I have a box with some text in it as shown in the picture below.
An example of the rotation is shown below, where the rotation is 40 degrees.
Another example of the rotation is shown below, where the rotation is 140 degrees.
I know the start point (upper and lower point) and the end point of the text and the width/height of the margin. It does not necessarily have the same width of the margin on both sizes of the text, but I always know the width of the margin.
In the picture above the rotation angle is set to 0, and it is easy to calculate the visible area, but when it is rotated, I cannot figure out how to calculate the visibile area.
The position is based upon the code above, so as you can see, the text is always visible.
protected override void OnSizeAllocated(double width, double height)
{
var upperLeft = new Point(Content.Margin.Left + Padding.Left, Content.Margin.Top + Padding.Top);
var upperRight = upperLeft;
upperRight.X += width - Content.Margin.HorizontalThickness - Padding.HorizontalThickness;
var lowerLeft = upperLeft;
lowerLeft.Y += height - Content.Margin.VerticalThickness - Padding.VerticalThickness;
var lowerRight = upperRight;
lowerRight.Y = lowerLeft.Y;
var rotationPoint = new Point()
{
X = (lowerRight.X - upperLeft.X) * AnchorX + upperLeft.X,
Y = (lowerRight.Y - upperLeft.Y) * AnchorY + upperLeft.Y
};
RotatedUpperLeftCorner = CalculateRotatedPoint(upperLeft, rotationPoint);
RotatedUpperRightCorner = CalculateRotatedPoint(upperRight, rotationPoint);
RotatedLowerLeftCorner = CalculateRotatedPoint(lowerLeft, rotationPoint);
RotatedLowerRightCorner = CalculateRotatedPoint(lowerRight, rotationPoint);
Device.BeginInvokeOnMainThread(() =>
{
TranslationX = Math.Min(Math.Min(RotatedUpperLeftCorner.X, RotatedUpperRightCorner.X), Math.Min(RotatedLowerLeftCorner.X, RotatedLowerRightCorner.X)) * (HorizontalOptions.Alignment == LayoutAlignment.End ? 1 : -1);
TranslationY = Math.Min(Math.Min(RotatedUpperLeftCorner.Y, RotatedUpperRightCorner.Y), Math.Min(RotatedLowerLeftCorner.Y, RotatedLowerRightCorner.Y)) * (VerticalOptions.Alignment == LayoutAlignment.End ? 1 : -1);
});
}
private Point CalculateRotatedPoint(Point p, Point rotationPoint)
{
var rotation = GetRotationInRadians();
var newPointX = Math.Cos(rotation) * (p.X - rotationPoint.X) - Math.Sin(rotation) * (p.Y - rotationPoint.Y) + rotationPoint.X;
var newPointY = Math.Sin(rotation) * (p.X - rotationPoint.X) + Math.Cos(rotation) * (p.Y - rotationPoint.Y) + rotationPoint.Y;
return new Point(newPointX, newPointY);
}
But does anyone have an idea of how to calculate the visible area? The text can be in all 4 corners
While it is still unclear to me how you generate the size and location of the yellow rectangle, as long as you know the coordinates of its vertices, and the coordinates of the larger fixed rectangle, that's enough.

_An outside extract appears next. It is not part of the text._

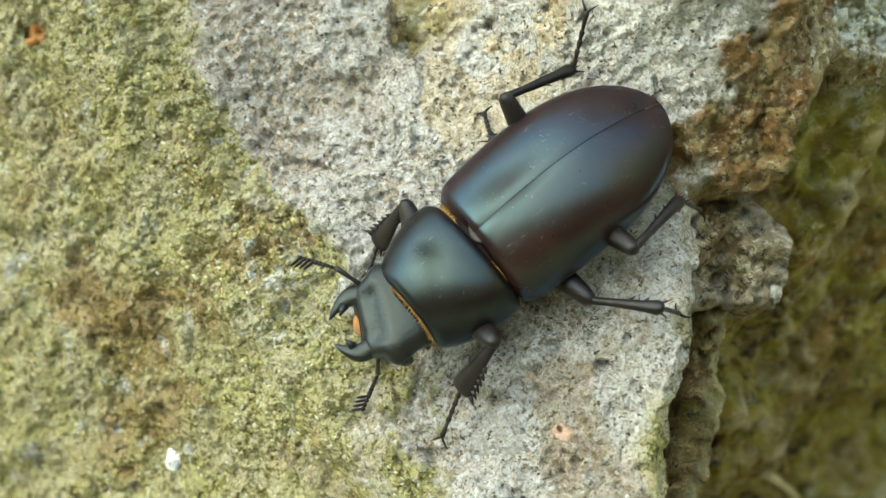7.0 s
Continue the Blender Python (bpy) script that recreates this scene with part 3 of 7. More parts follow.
part("hair_fringe", fringe(front_fringe, 0.42, 150, 0.1, 1), HAIR, pronotum, "golden hair along the shield's edge")
part("hair_fringe", fringe(rear_fringe, 0.5, 130, 0.1, 2), HAIR, pronotum, "golden hair along the shield's edge")


def head_mesh():
    bm = bmesh.new()
    rings = []
    prof = [(-1.2, 3.2, 1.5, 0), (-0.4, 3.4, 1.65, 0), (0.3, 3.6, 1.75, 0), (0.8, 3.95, 1.78, 0), (1.3, 4.2, 1.76, 0), (1.75, 4.25, 1.70, -0.03),
            (2.15, 4.05, 1.6, -0.06), (2.5, 3.62, 1.5, -0.1), (2.9, 3.35, 1.38, -0.15), (3.3, 3.2, 1.25, -0.22), (3.7, 3.0, 1.05, -0.32),
            (4.0, 2.75, 0.85, -0.4), (4.2, 2.45, 0.62, -0.5), (4.3, 2.2, 0.35, -0.55)]
    for y, w, h, dz in prof:
        rings.append([Vector((math.copysign(w * abs(math.cos(a)) ** 0.6, math.cos(a)), y - 0.35 * (1 - abs(math.cos(a))) * (y > 3.8),
                              dz + 0.2 + math.copysign((0.8 if math.sin(a) > 0 else 1) * h * abs(math.sin(a)) ** 0.85, math.sin(a)))) * S
                      for a in (2 * math.pi * k / 40 for k in range(40))])
    skin(bm, rings)
    for v in bm.verts:  # two shallow dents and a raised brow
        x, y = v.co.x / S, v.co.y / S
        if v.co.z > 0:
            v.co.z += S * (-0.45 * math.exp(-((abs(x) - 1.3) ** 2 + (y - 2.6) ** 2) / 0.9) + 0.22 * math.exp(-((abs(x) - 2.9) ** 2 + (y - 2.5) ** 2) / 0.8))
    bmesh.ops.recalc_face_normals(bm, faces=bm.faces)
    return bm


head = part("head", head_mesh(), HEAD, beetle, "wide flat dull black head with fine grain")


def mandible(side):
    """A short hooked jaw with an inner tooth."""
    bm = bmesh.new()
    rings = []
    for k in range(15):
        t = k / 14
        x = 2.05 + 0.50 * math.sin(t * math.pi * 0.9) - 1.15 * t**2.0
        y = 3.3 + 3.1 * t
        r = 0.98 * (1 - t) ** 0.62 + 0.05
        rings.append([Vector((side * (x + r * math.cos(a)), y + 0.15 * r * math.cos(a), 0.10 - 0.35 * t + 0.55 * r * math.sin(a))) * S
                      for a in (2 * math.pi * n / 14 for n in range(14))])
    skin(bm, rings)
    add_spike(bm, (side * 1.75, 4.9, 0.0), (-side * 1.0, 0.65, 0.2), 0.95, 0.42, 9)
    bmesh.ops.recalc_face_normals(bm, faces=bm.faces)
    return bm


for side in (1, -1):
    part("mandible", mandible(side), HEAD, head, "short hooked black jaw")
    bm = bmesh.new()
    add_blob(bm, (side * 3.95, 1.15, -0.25), 0.62, (0.7, 1.0, 0.85), 14)
    part("eye", bm, EYE, head, "small glossy black eye")
bm = bmesh.new()
add_blob(bm, (0, 4.2, -0.4), 0.7, (1.3, 0.6, 0.35), 12)
part("mouth_brush", bm, MOUTH, head, "orange hairy mouth between the jaws")

for nm in "RL":
    bm = limb([(-0.1, 0.22, 0.22), (0.3, 0.26, 0.26), (1.2, 0.17, 0.17), (2.3, 0.22, 0.22), (2.7, 0.26, 0.24), (2.85, 0.12, 0.12)], 9,
              lambda y: (0, 0.25 * math.sin(y)))
    joints["scape_" + nm] = part("antenna_stalk", bm, LEG, beetle)
    bm = bmesh.new()
    for k in range(6):
        add_blob(bm, (0, 0.15 + 0.33 * k, 0), 0.16 + 0.012 * k, (1, 1.25, 1), 8)
    for k in range(4):
        add_blob(bm, (0.0, 2.05 + 0.36 * k, 0), 0.2, (1, 1.1, 1), 8)
    joints["club_" + nm] = part("antenna_club", bm, LEG, beetle, "jointed dark antenna with a comb-like club")
    out = 1 if nm == "L" else -1
    for k in range(4):
        bm = bmesh.new()
        add_blob(bm, (0.42 * out, 2.27 + 0.36 * k, 0), 0.5, (1.15, 0.25, 0.6), 10, Matrix.Rotation(radians(32 * out), 4, "Z"))
        part("lamella", bm, LEG, joints["club_" + nm])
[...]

As I said in my comment, you can find the vertices of the polygon created by the intersection of the two rectangles via the Sutherland–Hodgman algorithm. Using the notation in the link, the fixed rectangle would be the clip polygon and the yellow rectangle would be the subject polygon. The algorithm basically throws away vertices of the subject polygon which are not in the intersection and generates new vertices where the clip polygon cuts the subject polygon.
Once you have the vertices of the intersection polygon you can easily calculate the area.